■ **BRIEF**
Extract the complete data exactly as given.

■ **AVAILABLE DATA**

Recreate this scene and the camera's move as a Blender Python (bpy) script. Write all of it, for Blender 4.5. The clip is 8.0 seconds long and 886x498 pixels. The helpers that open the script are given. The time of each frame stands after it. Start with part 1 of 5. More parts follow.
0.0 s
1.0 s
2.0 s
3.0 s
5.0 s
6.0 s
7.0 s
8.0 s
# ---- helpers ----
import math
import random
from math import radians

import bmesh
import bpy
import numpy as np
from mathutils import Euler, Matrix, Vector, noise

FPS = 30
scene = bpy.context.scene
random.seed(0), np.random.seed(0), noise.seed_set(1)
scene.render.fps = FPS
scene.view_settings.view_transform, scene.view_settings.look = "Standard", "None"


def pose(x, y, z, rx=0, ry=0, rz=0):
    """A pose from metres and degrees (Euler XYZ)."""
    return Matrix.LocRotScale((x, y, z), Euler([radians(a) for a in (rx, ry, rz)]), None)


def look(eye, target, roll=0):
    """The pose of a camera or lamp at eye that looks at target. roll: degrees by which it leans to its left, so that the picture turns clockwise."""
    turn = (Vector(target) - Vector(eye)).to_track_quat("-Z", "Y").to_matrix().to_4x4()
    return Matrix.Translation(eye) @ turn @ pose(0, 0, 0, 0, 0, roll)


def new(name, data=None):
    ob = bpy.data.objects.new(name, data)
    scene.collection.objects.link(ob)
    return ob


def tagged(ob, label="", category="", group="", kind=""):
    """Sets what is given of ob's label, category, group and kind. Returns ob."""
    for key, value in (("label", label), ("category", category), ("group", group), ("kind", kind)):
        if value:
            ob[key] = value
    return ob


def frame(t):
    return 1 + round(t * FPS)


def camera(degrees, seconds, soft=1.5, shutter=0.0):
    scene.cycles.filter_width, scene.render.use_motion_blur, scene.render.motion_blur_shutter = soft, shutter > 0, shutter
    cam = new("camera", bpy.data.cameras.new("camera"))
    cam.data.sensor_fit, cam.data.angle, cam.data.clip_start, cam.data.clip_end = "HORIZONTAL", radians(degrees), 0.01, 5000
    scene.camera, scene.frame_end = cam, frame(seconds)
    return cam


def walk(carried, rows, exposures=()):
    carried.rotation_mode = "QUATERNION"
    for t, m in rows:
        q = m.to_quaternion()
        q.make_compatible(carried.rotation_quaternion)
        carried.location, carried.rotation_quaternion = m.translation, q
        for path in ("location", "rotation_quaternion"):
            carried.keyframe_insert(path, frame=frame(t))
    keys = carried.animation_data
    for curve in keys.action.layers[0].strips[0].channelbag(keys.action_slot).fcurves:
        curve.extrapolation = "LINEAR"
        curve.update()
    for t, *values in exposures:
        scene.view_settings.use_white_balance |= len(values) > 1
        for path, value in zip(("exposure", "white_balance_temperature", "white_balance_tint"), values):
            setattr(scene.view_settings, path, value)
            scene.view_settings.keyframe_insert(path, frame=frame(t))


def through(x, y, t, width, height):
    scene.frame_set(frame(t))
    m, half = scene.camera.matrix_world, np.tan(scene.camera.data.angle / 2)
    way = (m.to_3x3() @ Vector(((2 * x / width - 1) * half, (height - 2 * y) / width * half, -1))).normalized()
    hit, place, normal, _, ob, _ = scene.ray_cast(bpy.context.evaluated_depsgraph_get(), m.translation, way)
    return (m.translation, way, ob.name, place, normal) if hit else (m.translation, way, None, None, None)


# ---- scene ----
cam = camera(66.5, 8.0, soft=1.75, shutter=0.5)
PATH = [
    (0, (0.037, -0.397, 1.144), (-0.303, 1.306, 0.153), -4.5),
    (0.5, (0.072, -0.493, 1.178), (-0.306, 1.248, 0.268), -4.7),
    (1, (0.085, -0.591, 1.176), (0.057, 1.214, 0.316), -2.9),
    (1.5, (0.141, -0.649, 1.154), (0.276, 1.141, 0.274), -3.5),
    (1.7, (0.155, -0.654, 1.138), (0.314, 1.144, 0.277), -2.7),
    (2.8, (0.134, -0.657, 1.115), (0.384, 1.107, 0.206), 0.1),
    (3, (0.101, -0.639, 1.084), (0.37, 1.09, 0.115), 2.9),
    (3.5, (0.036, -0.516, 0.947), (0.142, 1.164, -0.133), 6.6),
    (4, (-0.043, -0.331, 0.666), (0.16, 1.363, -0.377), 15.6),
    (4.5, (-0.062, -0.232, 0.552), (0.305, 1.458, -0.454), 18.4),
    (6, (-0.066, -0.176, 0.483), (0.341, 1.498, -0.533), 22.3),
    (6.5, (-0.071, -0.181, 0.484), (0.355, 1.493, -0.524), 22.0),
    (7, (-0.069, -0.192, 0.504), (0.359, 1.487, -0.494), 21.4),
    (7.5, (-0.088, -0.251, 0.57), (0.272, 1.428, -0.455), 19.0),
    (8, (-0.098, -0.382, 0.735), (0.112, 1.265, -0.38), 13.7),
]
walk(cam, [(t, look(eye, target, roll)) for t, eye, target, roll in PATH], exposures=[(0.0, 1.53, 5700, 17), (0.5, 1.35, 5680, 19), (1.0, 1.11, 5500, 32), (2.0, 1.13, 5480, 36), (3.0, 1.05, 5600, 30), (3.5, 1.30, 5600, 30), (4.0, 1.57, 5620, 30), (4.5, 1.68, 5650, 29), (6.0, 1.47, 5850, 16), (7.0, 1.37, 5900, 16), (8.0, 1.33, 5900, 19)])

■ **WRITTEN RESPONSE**
Recreate this scene and the camera's move as a Blender Python (bpy) script. Write all of it, for Blender 4.5. The clip is 8.0 seconds long and 886x498 pixels. The helpers that open the script are given. The time of each frame stands after it. Start with part 1 of 5. More parts follow.
0.0 s
1.0 s
2.0 s
3.0 s
5.0 s
6.0 s
7.0 s
8.0 s
# ---- helpers ----
import math
import random
from math import radians

import bmesh
import bpy
import numpy as np
from mathutils import Euler, Matrix, Vector, noise

FPS = 30
scene = bpy.context.scene
random.seed(0), np.random.seed(0), noise.seed_set(1)
scene.render.fps = FPS
scene.view_settings.view_transform, scene.view_settings.look = "Standard", "None"


def pose(x, y, z, rx=0, ry=0, rz=0):
    """A pose from metres and degrees (Euler XYZ)."""
    return Matrix.LocRotScale((x, y, z), Euler([radians(a) for a in (rx, ry, rz)]), None)


def look(eye, target, roll=0):
    """The pose of a camera or lamp at eye that looks at target. roll: degrees by which it leans to its left, so that the picture turns clockwise."""
    turn = (Vector(target) - Vector(eye)).to_track_quat("-Z", "Y").to_matrix().to_4x4()
    return Matrix.Translation(eye) @ turn @ pose(0, 0, 0, 0, 0, roll)


def new(name, data=None):
    ob = bpy.data.objects.new(name, data)
    scene.collection.objects.link(ob)
    return ob


def tagged(ob, label="", category="", group="", kind=""):
    """Sets what is given of ob's label, category, group and kind. Returns ob."""
    for key, value in (("label", label), ("category", category), ("group", group), ("kind", kind)):
        if value:
            ob[key] = value
    return ob


def frame(t):
    return 1 + round(t * FPS)


def camera(degrees, seconds, soft=1.5, shutter=0.0):
    scene.cycles.filter_width, scene.render.use_motion_blur, scene.render.motion_blur_shutter = soft, shutter > 0, shutter
    cam = new("camera", bpy.data.cameras.new("camera"))
    cam.data.sensor_fit, cam.data.angle, cam.data.clip_start, cam.data.clip_end = "HORIZONTAL", radians(degrees), 0.01, 5000
    scene.camera, scene.frame_end = cam, frame(seconds)
    return cam


def walk(carried, rows, exposures=()):
    carried.rotation_mode = "QUATERNION"
    for t, m in rows:
        q = m.to_quaternion()
        q.make_compatible(carried.rotation_quaternion)
        carried.location, carried.rotation_quaternion = m.translation, q
        for path in ("location", "rotation_quaternion"):
            carried.keyframe_insert(path, frame=frame(t))
    keys = carried.animation_data
    for curve in keys.action.layers[0].strips[0].channelbag(keys.action_slot).fcurves:
        curve.extrapolation = "LINEAR"
        curve.update()
    for t, *values in exposures:
        scene.view_settings.use_white_balance |= len(values) > 1
        for path, value in zip(("exposure", "white_balance_temperature", "white_balance_tint"), values):
            setattr(scene.view_settings, path, value)
            scene.view_settings.keyframe_insert(path, frame=frame(t))


def through(x, y, t, width, height):
    scene.frame_set(frame(t))
    m, half = scene.camera.matrix_world, np.tan(scene.camera.data.angle / 2)
    way = (m.to_3x3() @ Vector(((2 * x / width - 1) * half, (height - 2 * y) / width * half, -1))).normalized()
    hit, place, normal, _, ob, _ = scene.ray_cast(bpy.context.evaluated_depsgraph_get(), m.translation, way)
    return (m.translation, way, ob.name, place, normal) if hit else (m.translation, way, None, None, None)


# ---- scene ----
cam = camera(66.5, 8.0, soft=1.75, shutter=0.5)
PATH = [
    (0, (0.037, -0.397, 1.144), (-0.303, 1.306, 0.153), -4.5),
    (0.5, (0.072, -0.493, 1.178), (-0.306, 1.248, 0.268), -4.7),
    (1, (0.085, -0.591, 1.176), (0.057, 1.214, 0.316), -2.9),
    (1.5, (0.141, -0.649, 1.154), (0.276, 1.141, 0.274), -3.5),
    (1.7, (0.155, -0.654, 1.138), (0.314, 1.144, 0.277), -2.7),
    (2.8, (0.134, -0.657, 1.115), (0.384, 1.107, 0.206), 0.1),
    (3, (0.101, -0.639, 1.084), (0.37, 1.09, 0.115), 2.9),
    (3.5, (0.036, -0.516, 0.947), (0.142, 1.164, -0.133), 6.6),
    (4, (-0.043, -0.331, 0.666), (0.16, 1.363, -0.377), 15.6),
    (4.5, (-0.062, -0.232, 0.552), (0.305, 1.458, -0.454), 18.4),
    (6, (-0.066, -0.176, 0.483), (0.341, 1.498, -0.533), 22.3),
    (6.5, (-0.071, -0.181, 0.484), (0.355, 1.493, -0.524), 22.0),
    (7, (-0.069, -0.192, 0.504), (0.359, 1.487, -0.494), 21.4),
    (7.5, (-0.088, -0.251, 0.57), (0.272, 1.428, -0.455), 19.0),
    (8, (-0.098, -0.382, 0.735), (0.112, 1.265, -0.38), 13.7),
]
walk(cam, [(t, look(eye, target, roll)) for t, eye, target, roll in PATH], exposures=[(0.0, 1.53, 5700, 17), (0.5, 1.35, 5680, 19), (1.0, 1.11, 5500, 32), (2.0, 1.13, 5480, 36), (3.0, 1.05, 5600, 30), (3.5, 1.30, 5600, 30), (4.0, 1.57, 5620, 30), (4.5, 1.68, 5650, 29), (6.0, 1.47, 5850, 16), (7.0, 1.37, 5900, 16), (8.0, 1.33, 5900, 19)])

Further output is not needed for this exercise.